Records with scene code
* start *

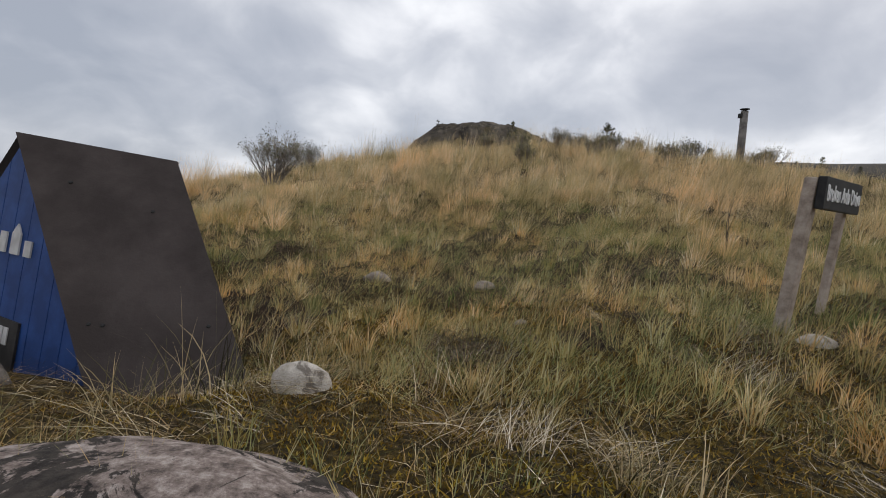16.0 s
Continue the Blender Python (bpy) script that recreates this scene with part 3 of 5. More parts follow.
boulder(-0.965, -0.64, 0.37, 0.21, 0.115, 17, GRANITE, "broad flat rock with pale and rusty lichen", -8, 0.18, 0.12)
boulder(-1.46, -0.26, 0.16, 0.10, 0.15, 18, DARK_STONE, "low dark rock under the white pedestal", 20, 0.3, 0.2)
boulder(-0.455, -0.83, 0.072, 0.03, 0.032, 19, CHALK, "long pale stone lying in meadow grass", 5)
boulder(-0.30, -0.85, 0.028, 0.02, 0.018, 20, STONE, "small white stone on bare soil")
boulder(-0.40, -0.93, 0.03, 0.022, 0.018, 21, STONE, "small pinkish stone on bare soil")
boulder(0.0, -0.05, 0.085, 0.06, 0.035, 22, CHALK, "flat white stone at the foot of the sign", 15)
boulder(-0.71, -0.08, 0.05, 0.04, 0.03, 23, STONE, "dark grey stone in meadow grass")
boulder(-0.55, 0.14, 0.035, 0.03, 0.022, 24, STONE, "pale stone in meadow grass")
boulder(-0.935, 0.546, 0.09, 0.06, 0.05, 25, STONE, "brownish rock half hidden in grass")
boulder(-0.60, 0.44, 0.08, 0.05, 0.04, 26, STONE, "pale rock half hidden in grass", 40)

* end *
* start *

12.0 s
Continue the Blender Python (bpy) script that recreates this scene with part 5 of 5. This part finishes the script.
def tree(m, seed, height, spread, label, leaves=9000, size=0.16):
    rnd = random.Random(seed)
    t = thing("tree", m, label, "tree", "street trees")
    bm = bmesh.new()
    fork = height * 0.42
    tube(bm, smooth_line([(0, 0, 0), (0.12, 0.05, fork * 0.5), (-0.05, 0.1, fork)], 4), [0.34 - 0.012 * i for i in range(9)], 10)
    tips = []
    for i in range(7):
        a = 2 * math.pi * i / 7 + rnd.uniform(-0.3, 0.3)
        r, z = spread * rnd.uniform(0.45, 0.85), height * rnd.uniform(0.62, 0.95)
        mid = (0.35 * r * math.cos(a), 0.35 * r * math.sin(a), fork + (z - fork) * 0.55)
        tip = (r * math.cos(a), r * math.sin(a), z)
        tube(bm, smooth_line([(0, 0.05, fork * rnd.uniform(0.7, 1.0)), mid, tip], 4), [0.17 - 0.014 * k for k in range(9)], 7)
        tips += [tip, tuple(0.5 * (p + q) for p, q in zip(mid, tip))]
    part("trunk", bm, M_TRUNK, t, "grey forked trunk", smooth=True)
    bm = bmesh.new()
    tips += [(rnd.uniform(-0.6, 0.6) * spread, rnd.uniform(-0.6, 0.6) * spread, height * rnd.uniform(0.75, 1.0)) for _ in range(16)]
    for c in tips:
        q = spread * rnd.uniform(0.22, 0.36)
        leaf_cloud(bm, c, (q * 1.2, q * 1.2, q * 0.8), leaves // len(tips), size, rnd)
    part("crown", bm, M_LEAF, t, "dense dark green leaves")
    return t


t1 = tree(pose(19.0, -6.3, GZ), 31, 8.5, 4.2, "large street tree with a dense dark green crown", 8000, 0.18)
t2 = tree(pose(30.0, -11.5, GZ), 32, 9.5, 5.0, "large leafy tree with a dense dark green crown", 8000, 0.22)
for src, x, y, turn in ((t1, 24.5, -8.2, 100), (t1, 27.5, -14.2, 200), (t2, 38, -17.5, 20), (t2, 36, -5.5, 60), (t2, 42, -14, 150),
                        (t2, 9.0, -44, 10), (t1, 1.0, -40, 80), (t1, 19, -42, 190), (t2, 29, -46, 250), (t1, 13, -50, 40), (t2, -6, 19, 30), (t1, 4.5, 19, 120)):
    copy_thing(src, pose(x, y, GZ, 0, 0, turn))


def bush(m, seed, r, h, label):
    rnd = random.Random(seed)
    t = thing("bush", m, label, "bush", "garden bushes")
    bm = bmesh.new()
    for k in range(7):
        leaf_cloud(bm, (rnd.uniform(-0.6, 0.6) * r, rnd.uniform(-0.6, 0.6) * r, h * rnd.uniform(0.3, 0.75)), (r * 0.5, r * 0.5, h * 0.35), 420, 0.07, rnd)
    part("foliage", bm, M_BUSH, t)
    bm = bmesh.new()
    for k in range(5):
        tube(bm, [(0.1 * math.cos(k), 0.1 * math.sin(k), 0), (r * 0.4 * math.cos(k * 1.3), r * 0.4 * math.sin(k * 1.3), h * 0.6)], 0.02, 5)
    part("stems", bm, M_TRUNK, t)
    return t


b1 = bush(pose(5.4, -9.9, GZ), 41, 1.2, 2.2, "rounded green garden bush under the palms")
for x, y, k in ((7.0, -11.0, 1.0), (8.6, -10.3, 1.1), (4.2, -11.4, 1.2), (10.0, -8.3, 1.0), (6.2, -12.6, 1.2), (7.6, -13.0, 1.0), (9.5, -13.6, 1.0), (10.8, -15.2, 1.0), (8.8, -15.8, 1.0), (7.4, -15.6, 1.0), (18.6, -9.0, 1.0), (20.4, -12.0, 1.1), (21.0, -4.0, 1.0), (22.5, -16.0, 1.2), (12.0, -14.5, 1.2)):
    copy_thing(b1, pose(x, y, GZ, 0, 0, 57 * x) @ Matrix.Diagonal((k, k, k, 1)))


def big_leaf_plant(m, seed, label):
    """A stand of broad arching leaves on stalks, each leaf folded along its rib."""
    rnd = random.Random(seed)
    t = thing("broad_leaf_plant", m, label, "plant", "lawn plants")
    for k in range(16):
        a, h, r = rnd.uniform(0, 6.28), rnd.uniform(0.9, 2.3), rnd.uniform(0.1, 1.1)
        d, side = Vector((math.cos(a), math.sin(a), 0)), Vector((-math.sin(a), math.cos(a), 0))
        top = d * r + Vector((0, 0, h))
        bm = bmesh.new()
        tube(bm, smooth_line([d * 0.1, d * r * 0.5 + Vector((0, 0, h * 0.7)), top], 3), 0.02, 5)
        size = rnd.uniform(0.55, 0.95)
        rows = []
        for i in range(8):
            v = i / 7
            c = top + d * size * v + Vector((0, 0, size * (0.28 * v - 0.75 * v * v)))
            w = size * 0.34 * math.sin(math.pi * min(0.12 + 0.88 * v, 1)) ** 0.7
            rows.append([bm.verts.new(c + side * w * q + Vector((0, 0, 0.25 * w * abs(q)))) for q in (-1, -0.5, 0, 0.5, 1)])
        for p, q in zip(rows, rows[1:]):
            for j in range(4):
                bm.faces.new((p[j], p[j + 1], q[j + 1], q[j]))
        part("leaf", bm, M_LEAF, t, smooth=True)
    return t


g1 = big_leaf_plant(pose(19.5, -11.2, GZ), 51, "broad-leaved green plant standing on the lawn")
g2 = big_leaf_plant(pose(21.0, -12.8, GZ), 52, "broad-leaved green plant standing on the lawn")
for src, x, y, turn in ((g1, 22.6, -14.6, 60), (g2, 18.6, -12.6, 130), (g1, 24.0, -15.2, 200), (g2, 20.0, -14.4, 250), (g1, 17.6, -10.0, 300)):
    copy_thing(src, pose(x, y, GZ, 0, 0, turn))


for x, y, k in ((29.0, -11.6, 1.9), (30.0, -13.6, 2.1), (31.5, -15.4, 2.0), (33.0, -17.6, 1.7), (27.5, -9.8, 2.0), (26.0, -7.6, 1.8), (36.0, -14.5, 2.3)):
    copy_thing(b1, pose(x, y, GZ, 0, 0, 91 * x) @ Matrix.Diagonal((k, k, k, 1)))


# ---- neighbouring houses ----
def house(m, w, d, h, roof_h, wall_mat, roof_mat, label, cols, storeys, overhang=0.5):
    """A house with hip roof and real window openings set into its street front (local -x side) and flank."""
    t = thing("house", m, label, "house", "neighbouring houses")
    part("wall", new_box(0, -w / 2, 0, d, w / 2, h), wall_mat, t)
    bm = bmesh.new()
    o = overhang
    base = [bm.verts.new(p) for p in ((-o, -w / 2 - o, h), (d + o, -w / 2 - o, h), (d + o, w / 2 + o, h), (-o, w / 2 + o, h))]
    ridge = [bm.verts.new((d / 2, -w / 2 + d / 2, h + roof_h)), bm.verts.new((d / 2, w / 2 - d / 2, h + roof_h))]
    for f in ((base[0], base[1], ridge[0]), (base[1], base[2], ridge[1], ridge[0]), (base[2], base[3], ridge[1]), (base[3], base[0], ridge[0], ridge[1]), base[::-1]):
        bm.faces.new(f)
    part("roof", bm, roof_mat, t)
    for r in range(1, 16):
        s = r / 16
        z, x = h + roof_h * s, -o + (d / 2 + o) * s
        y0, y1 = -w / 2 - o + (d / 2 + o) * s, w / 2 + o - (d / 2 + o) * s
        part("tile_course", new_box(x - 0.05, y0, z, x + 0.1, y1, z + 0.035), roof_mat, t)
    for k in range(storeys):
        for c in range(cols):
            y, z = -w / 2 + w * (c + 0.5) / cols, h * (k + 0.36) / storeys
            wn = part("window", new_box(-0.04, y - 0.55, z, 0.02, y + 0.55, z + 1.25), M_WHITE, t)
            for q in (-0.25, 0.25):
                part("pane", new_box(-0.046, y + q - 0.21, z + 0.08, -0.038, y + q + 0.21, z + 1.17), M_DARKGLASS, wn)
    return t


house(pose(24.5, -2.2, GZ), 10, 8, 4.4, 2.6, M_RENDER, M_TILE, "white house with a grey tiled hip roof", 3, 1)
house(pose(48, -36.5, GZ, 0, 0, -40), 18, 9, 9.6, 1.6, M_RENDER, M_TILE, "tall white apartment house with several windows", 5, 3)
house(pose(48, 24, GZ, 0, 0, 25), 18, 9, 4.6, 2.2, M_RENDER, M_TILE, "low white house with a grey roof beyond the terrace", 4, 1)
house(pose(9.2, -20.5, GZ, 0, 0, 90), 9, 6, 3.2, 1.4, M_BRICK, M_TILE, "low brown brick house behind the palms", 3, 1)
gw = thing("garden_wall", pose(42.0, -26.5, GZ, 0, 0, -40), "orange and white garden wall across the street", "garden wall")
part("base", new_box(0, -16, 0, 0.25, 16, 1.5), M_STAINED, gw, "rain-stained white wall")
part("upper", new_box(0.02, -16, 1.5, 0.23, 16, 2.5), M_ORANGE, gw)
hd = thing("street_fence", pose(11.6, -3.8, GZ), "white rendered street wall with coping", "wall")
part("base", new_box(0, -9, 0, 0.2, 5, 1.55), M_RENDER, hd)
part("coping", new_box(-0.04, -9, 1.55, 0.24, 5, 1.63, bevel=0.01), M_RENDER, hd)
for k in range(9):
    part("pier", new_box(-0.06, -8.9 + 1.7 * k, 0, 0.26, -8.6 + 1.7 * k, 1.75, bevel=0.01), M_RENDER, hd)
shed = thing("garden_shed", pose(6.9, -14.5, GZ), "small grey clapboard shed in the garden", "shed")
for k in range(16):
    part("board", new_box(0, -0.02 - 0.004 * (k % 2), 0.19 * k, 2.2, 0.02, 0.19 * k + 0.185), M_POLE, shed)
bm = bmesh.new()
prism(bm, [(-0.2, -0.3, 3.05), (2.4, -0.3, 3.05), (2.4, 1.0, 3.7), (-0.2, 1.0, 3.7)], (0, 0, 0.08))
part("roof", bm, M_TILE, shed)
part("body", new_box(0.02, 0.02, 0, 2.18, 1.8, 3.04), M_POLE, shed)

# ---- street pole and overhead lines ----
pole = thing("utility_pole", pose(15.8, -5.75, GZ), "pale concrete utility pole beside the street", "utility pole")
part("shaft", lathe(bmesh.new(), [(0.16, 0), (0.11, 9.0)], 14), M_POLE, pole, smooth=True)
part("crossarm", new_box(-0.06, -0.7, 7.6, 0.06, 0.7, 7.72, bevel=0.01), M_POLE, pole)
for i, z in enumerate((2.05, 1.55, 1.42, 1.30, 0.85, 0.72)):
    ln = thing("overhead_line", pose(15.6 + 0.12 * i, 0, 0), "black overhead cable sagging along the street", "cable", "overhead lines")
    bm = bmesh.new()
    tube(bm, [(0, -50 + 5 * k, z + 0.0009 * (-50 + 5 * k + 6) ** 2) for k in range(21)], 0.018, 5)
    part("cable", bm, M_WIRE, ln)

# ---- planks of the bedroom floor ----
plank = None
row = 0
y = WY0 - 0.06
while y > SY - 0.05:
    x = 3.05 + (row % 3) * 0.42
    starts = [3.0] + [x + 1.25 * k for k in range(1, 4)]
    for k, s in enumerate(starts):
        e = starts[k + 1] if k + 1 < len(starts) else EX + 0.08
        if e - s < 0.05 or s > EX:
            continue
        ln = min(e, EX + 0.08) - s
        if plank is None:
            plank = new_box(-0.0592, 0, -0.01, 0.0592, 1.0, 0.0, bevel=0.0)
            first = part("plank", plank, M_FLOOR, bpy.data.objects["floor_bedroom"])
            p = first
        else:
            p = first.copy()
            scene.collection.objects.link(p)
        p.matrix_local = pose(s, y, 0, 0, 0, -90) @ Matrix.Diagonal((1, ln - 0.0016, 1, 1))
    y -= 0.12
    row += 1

* end *

• What needs to be done: Tally up the lines of the listing containing the word "script". Give only the total.

• Result below: 2